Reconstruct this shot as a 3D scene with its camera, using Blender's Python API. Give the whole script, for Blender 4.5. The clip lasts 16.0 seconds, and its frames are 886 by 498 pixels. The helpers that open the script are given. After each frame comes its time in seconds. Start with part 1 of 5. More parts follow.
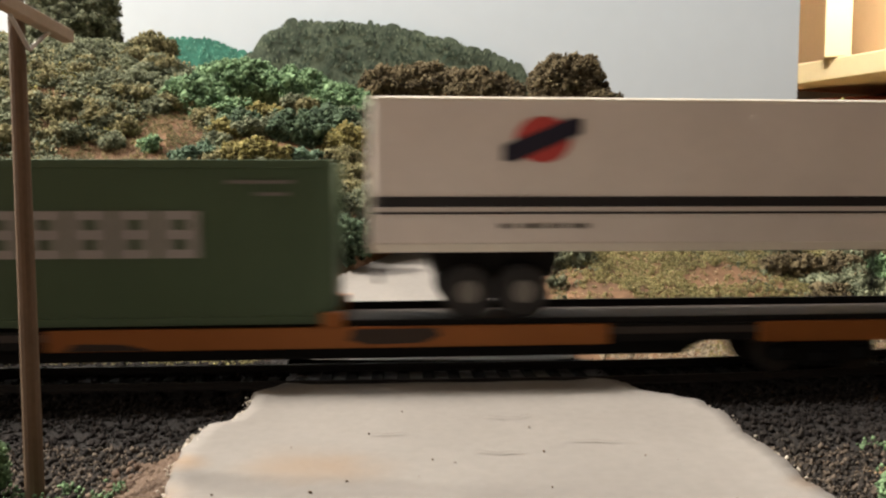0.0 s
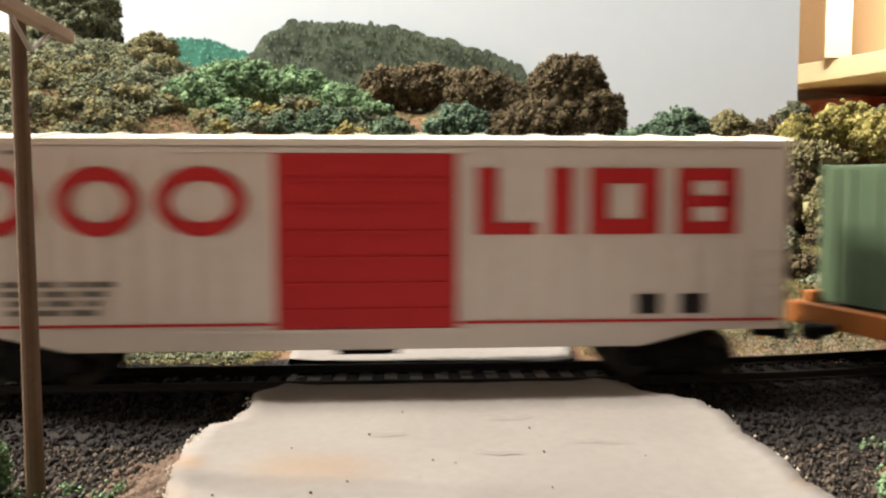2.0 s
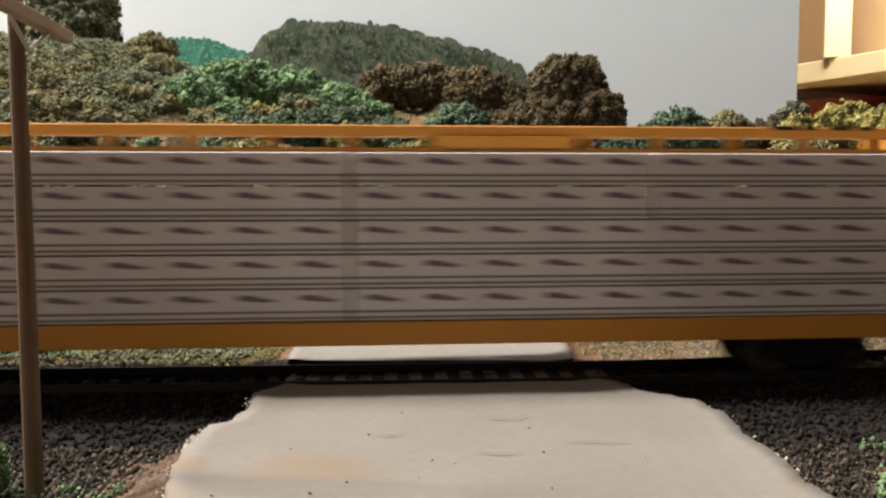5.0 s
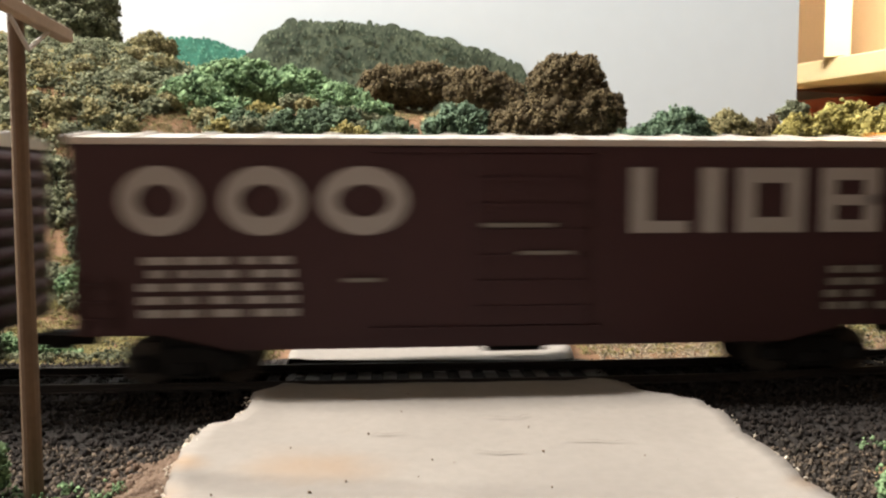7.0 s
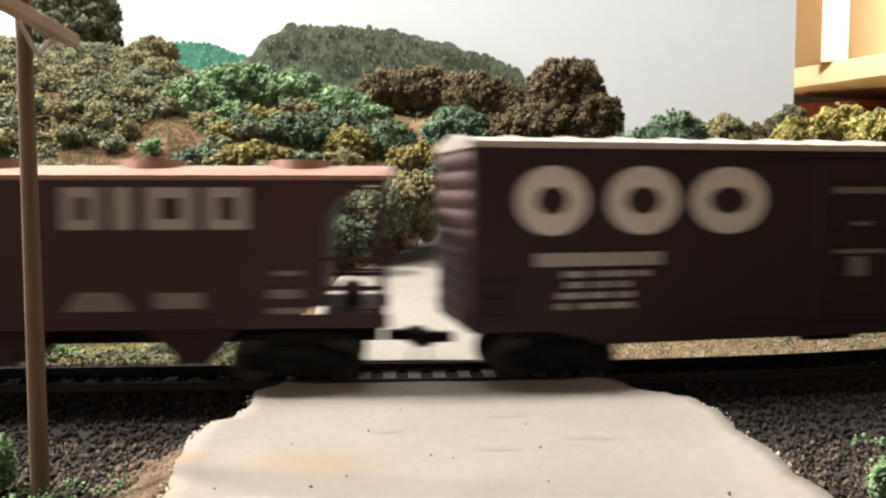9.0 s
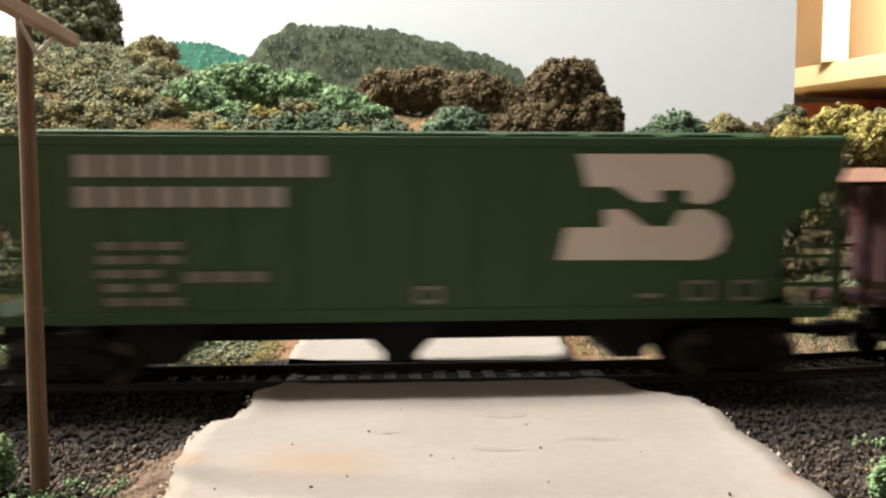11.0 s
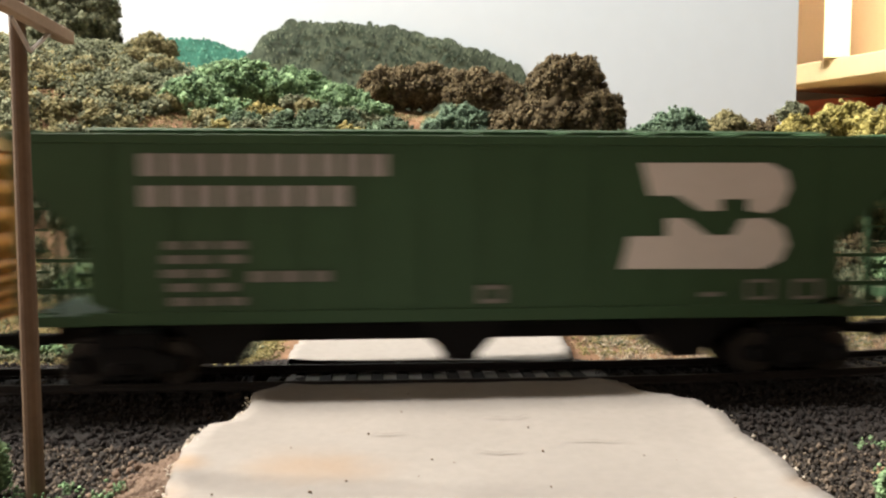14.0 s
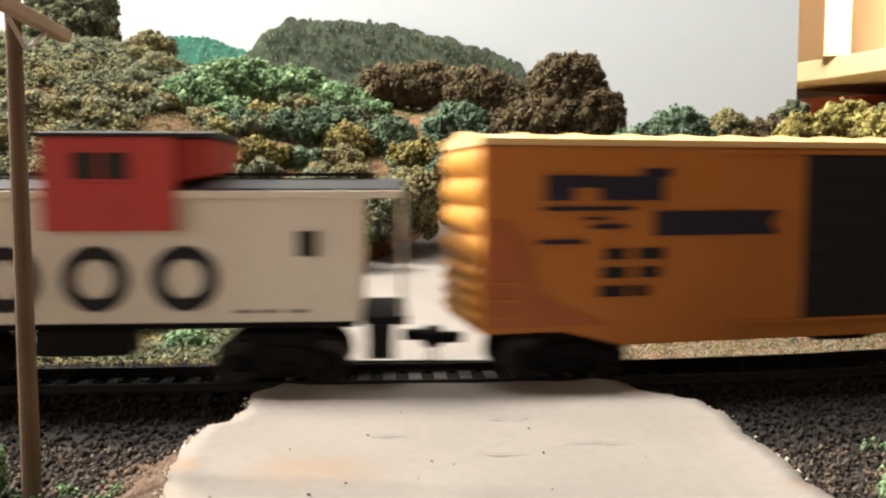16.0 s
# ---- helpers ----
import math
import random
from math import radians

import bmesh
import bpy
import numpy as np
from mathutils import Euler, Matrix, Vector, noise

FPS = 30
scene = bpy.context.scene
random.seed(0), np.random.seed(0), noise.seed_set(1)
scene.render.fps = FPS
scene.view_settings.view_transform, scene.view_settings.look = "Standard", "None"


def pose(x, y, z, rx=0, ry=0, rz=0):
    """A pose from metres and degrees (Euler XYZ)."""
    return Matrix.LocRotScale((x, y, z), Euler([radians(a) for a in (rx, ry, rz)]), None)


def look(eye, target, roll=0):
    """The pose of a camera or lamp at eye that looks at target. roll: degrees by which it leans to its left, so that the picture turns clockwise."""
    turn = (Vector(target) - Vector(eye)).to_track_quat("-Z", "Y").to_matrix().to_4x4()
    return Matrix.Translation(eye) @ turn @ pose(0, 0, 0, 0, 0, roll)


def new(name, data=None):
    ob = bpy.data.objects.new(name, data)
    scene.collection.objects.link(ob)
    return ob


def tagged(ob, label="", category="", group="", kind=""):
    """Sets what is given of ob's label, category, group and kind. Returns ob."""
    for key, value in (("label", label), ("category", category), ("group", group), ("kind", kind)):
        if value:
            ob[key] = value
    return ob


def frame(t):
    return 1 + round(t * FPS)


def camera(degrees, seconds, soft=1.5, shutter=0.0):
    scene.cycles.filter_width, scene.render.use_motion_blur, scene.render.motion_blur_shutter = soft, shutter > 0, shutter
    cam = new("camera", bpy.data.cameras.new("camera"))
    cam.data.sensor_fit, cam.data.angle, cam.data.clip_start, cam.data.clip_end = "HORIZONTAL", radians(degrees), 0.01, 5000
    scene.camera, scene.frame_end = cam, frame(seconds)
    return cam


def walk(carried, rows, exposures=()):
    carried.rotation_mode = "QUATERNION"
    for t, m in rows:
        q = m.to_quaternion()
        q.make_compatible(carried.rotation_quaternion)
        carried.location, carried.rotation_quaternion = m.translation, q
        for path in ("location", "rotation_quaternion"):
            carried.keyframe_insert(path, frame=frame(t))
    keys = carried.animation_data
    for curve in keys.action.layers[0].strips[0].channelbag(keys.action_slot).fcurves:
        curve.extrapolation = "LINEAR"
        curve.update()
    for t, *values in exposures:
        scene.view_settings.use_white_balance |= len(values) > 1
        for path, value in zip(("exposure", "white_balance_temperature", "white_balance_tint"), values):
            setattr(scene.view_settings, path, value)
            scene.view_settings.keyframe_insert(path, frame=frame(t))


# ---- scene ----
§ §
■ Your task ■
Lines containing the word "Vector" are to be counted in the listing; state their number alone.

■ Response below ■
2